Les défaillances du contrôle et de la sanction
p. 119-122
Texte intégral
1Quels que soient la période et l’espace pris en compte, il est évident que le contrôle hiérarchique, disciplinaire et judiciaire des fonctionnaires influe de manière directe sur l’ampleur de la corruption publique. Des peines justes, lourdes et effectives ont un puissant effet dissuasif sur les corrompus potentiels, tandis que l’assurance de l’impunité ou tout au moins la faible probabilité de la punition ne peuvent que les pousser à franchir le pas :
... La mesure dans laquelle un fonctionnaire se laisse corrompre dépend également du risque d’être démasqué et de la nature de la sanction redoutée. Des fonctionnaires totalement amoraux peuvent se montrer honnêtes pour la simple raison que la corruption a plus d’inconvénients que d’avantages1.
2Les peines légales, les procédures de contrôle et de sanction internes ne peuvent en aucun cas suffire pour lutter contre la corruption. Les inspecteurs et les juges sont des hommes, non des machines, et ils ont une large latitude d’interprétation des textes. Dans tous les groupes humains et en particulier dans les administrations, il existe une marge de tolérance de l’illégalité et un consensus implicite sur certaines formes de corruption. Cette operational flexibility2, bien souvent, s’ancre dans les pratiques passées même si elle évolue lentement Les faits de corruption qu’elle inclue sont certes punis par les lois, mais la sanction est loin d’être systématique. Les praticiens de la corruption, tous ceux qui sont accusés, à tort ou à raison, d’être corrompus savent utiliser ces faiblesses pour mettre sur pied leur défense et atténuer les sanctions.
3Les modifications de la définition juridique des faits de corruption et, plus encore, une plus grande détermination des instances de contrôle à faire respecter les règles du jeu se traduisent immanquablement par une multiplication des poursuites : cette hausse ne reflète pas une augmentation de la corruption en valeur absolue, elle rend compte simplement de la volonté de lutter contre la corruption. Il est donc fondamental de cerner les contours et les variations temporelles de cette « zone grise ».

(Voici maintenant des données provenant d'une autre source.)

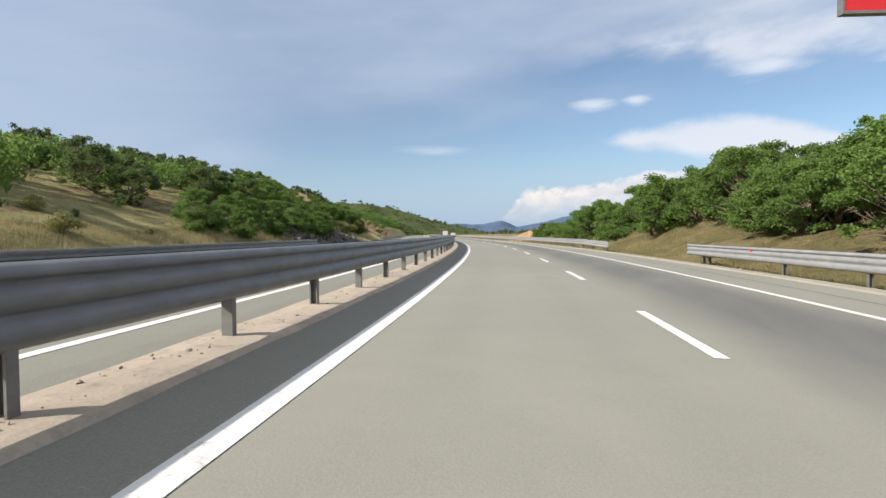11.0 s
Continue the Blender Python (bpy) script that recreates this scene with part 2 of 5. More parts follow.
def m_asphalt(name, tint, wear):
    k = Mat(name, 0.85, 0, 0.3)
    lane = k.attr("across")                       # metres to the right of the left edge line
    big = k.noise(0.12, 4)
    mid = k.noise(1.3, 5)
    grit = k.noise(60, 3, 0.7)
    c = k.mix(k.step(big, 0.35, 0.65), tuple(0.90 * v for v in tint), tuple(1.08 * v for v in tint))
    c = k.mix(k.step(mid, 0.3, 0.7, 0, 0.5), c, tuple(0.86 * v for v in tint))
    # oily wear in the slow lane
    way = k.noise(0.5, 4, 0.55, (1, 0.06, 1))
    mid_lane = k.math("ABSOLUTE", k.math("SUBTRACT", k.math("ADD", lane, k.math("MULTIPLY", k.math("SUBTRACT", way, 0.5), 0.9)), 5.8))
    oil = k.math("MULTIPLY", k.step(mid_lane, 0.6, 1.9, 1, 0), k.step(k.noise(0.8, 5, 0.6, (1, 0.12, 1)), 0.25, 0.65, 0.6, 1.0))
    tracks = k.math("ABSOLUTE", k.math("SUBTRACT", k.math("ABSOLUTE", k.math("SUBTRACT", lane, 1.85)), 0.85))
    c = k.mix(k.math("MULTIPLY", k.step(tracks, 0.1, 0.5, 1, 0), 0.25 * wear), c, tuple(0.8 * v for v in tint))
    # darker left of the edge line, with a slightly ragged border
    c = k.mix(k.step(k.math("ADD", lane, k.math("MULTIPLY", k.math("SUBTRACT", mid, 0.5), 0.12)), -0.16, -0.08, 0.26, 0.0), c, tuple(0.25 * v for v in tint))
    c = k.mix(k.step(grit, 0.35, 0.7, 0, 0.35), c, tuple(1.5 * v for v in tint))
    c = k.mix(k.math("MULTIPLY", oil, wear), c, (0.50, 0.52, 0.575), "MULTIPLY")
    k.color(c)
    k.bump(k.math("ADD", grit, k.math("MULTIPLY", mid, 0.3)), 0.35, 0.006)
    return k.m


M_ROAD = m_asphalt("asphalt", (0.226, 0.223, 0.195), 0.95)
M_ROAD2 = m_asphalt("asphalt opposite", (0.226, 0.223, 0.195), 0.0)


def m_paint():
    k = Mat("road paint", 0.6)
    wear = k.math("MULTIPLY", k.step(k.math("ADD", k.noise(9, 6, 0.75), k.math("MULTIPLY", k.noise(0.9, 4), 0.25)), 0.69, 0.80), 0.55)
    dirt = k.step(k.noise(1.4, 4), 0.3, 0.75, 0, 0.35)
    c = k.mix(dirt, (0.68, 0.68, 0.67), (0.52, 0.51, 0.485))
    k.color(k.mix(wear, c, (0.20, 0.20, 0.185)))
    return k.m


M_PAINT = m_paint()


def m_concrete(name, a, b):
    k = Mat(name, 0.9, 0, 0.25)
    c = k.mix(k.step(k.noise(0.7, 6, 0.6), 0.3, 0.7), a, b)
    c = k.mix(k.step(k.noise(7, 5, 0.65), 0.45, 0.75, 0, 0.6), c, tuple(0.7 * v for v in a))
    k.color(c)
    k.bump(k.noise(25, 5, 0.7), 0.5, 0.02)
    return k.m


M_CONC = m_concrete("dusty concrete", (0.44, 0.385, 0.32), (0.35, 0.31, 0.26))


def m_median():
    k = Mat("median soil", 0.95, 0, 0.2)
    sp = k.n.new("ShaderNodeSeparateXYZ")
    k.l.new(k.tc.outputs["Object"], sp.inputs[0])
    n1, n2 = k.noise(0.7, 6, 0.62), k.noise(6, 6, 0.7)
    dust = k.mix(k.step(n1, 0.32, 0.68), (0.34, 0.315, 0.265), (0.24, 0.225, 0.195))
    soil = k.mix(k.step(n1, 0.32, 0.68), (0.46, 0.39, 0.32), (0.34, 0.295, 0.245))
    c = k.mix(k.step(sp.outputs[1], 140, 190), dust, soil)
    c = k.mix(k.step(n2, 0.50, 0.72, 0, 0.6), c, (0.17, 0.155, 0.135))
    k.color(k.mix(k.step(k.noise(0.25, 4), 0.58, 0.72, 0, 0.5), c, (0.23, 0.205, 0.16)))
    k.bump(k.math("ADD", n2, k.noise(25, 5, 0.7)), 0.45, 0.015)
    return k.m


M_MEDIAN = m_median()
M_KERB = m_concrete("kerb concrete", (0.34, 0.32, 0.275), (0.27, 0.25, 0.21))


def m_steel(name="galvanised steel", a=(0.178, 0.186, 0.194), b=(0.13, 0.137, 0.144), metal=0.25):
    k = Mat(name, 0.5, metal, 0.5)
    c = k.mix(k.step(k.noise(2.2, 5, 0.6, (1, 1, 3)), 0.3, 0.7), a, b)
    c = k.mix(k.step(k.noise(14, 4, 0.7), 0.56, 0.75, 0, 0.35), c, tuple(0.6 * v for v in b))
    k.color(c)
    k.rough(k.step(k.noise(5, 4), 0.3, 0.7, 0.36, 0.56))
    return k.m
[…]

4La lutte contre la corruption n’est pas simplement l’affaire de ceux qui disposent du pouvoir et des freins institutionnels mis en place pour la contrôler et la réprimer. L’action de ces derniers est aussi et surtout déterminée par les réponses sociales face aux comportements transgressifs. La résistance et les réactions du corps social peuvent alerter, ou pas, les supérieurs sur les dysfonctionnements du système ; les témoins et/ou les victimes exercent des pressions, directes ou indirectes, qui, théoriquement au moins, stimulent l’appareil répressif.
5Certes, en situation coloniale la société civile est comme atrophiée et déséquilibrée en faveur de la petite minorité des colonisateurs, mais les victimes de la délinquance administrative disposent tout de même d’une capacité d’initiative et de moyens d’expression. La décision de les utiliser ou pas dépend plus de la grille de lecture des contemporains, souvent éloignée des normes écrites, et d’un contexte de rapports de pouvoir beaucoup plus complexe que ne le laisse penser l’image stéréotypée de la colonisation comme forme d’oppression systématique et implacable.
Notes de bas de page
1 S. Rose-Ackerman, « La démocratie et la corruption au sommet », p. 425. Voir aussi A. J. Heidenheimer (éd.), Readings in Comparative Analysis on Political Corruption, introduction, p. 16, et J. Cartier-Bresson, « Corruption Networks », p. 463.
2 N. E. Park, « Corruption in Eighteenth-Century China », p. 985.